**Written request:** Restate the full listing word for word and leave the pictures out.

**Information provided:**
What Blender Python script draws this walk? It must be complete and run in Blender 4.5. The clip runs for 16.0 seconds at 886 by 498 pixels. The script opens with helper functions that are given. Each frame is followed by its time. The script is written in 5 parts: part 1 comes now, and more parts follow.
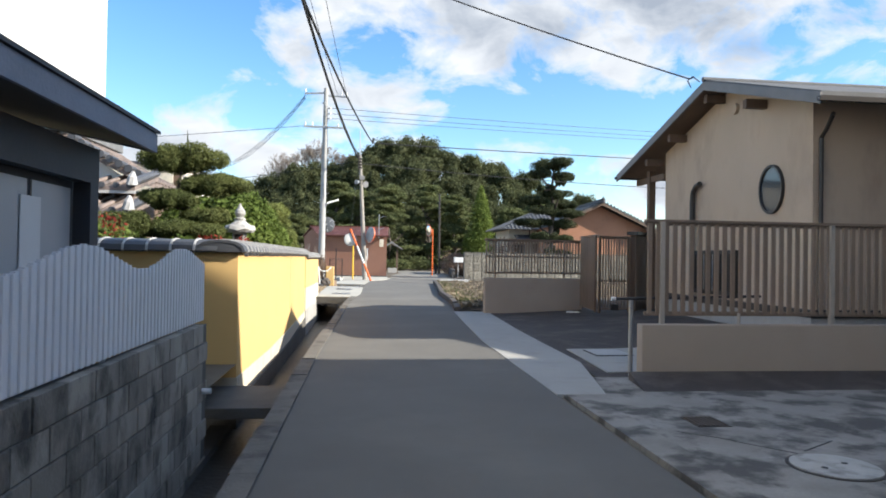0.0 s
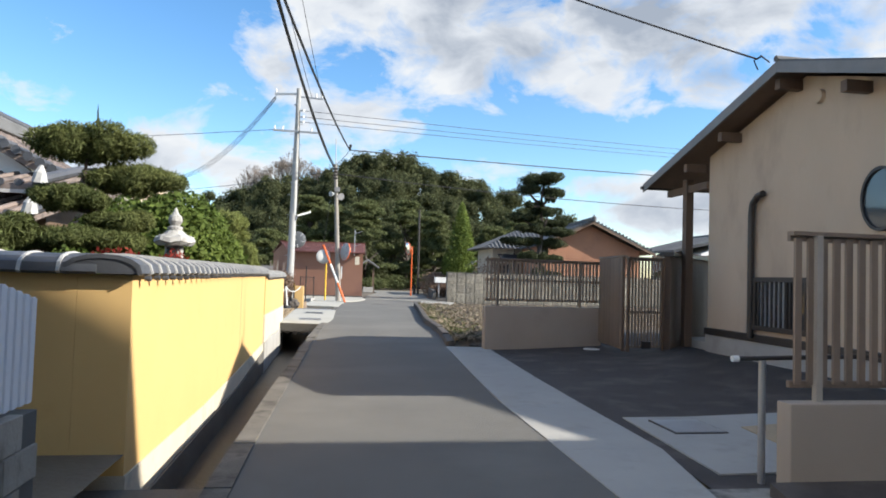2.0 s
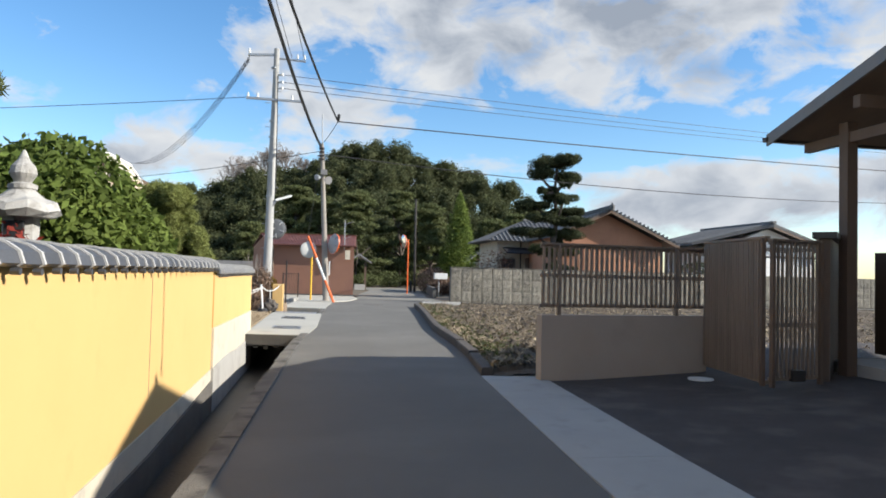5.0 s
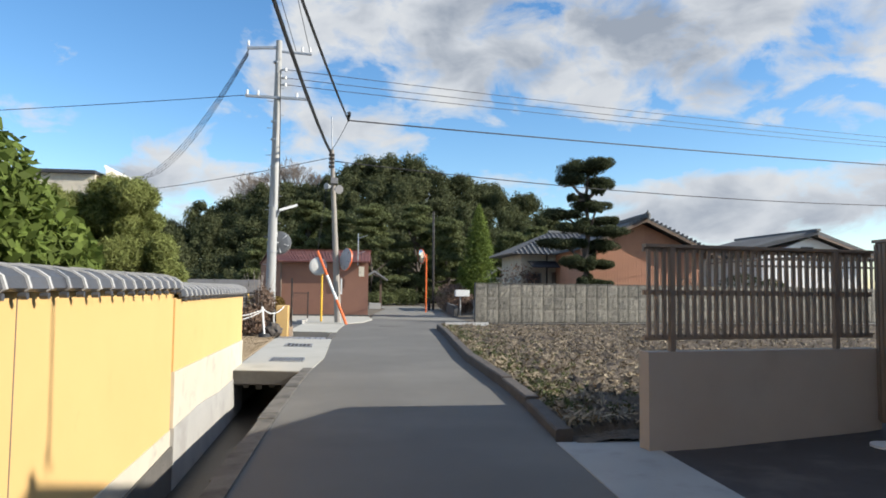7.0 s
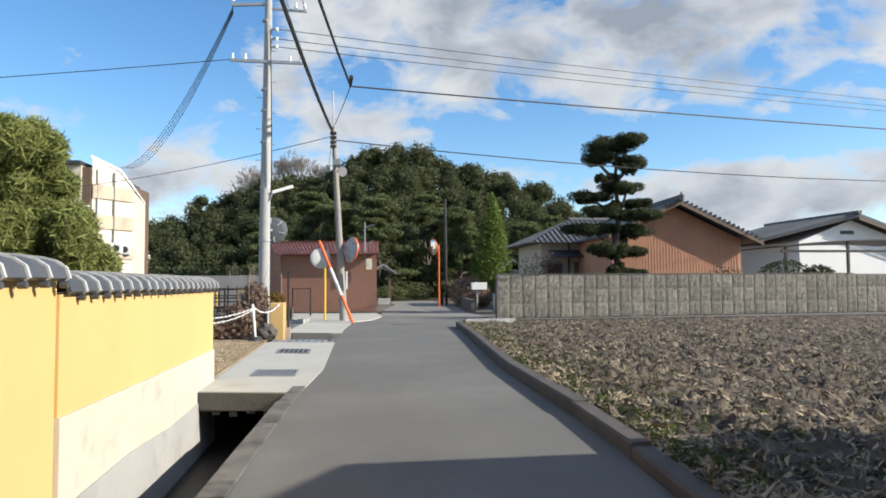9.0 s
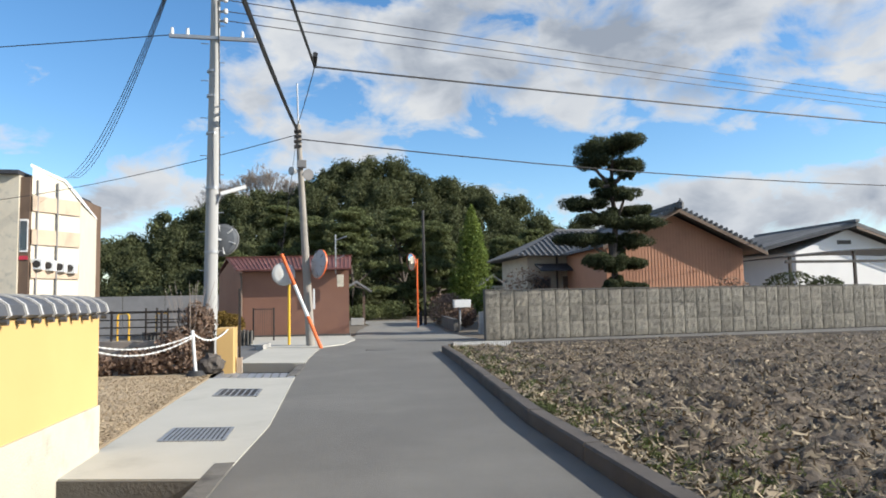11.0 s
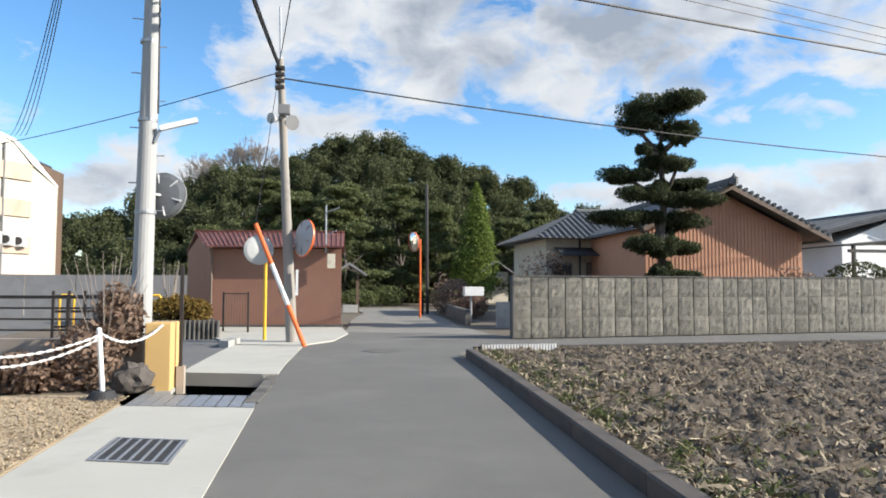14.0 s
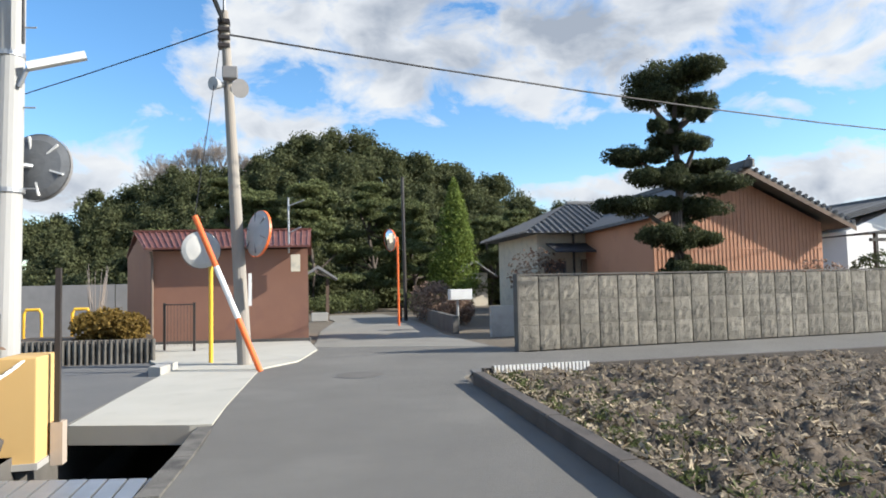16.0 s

**Written solution:**
What Blender Python script draws this walk? It must be complete and run in Blender 4.5. The clip runs for 16.0 seconds at 886 by 498 pixels. The script opens with helper functions that are given. Each frame is followed by its time. The script is written in 5 parts: part 1 comes now, and more parts follow.
0.0 s
2.0 s
5.0 s
7.0 s
9.0 s
11.0 s
14.0 s
16.0 s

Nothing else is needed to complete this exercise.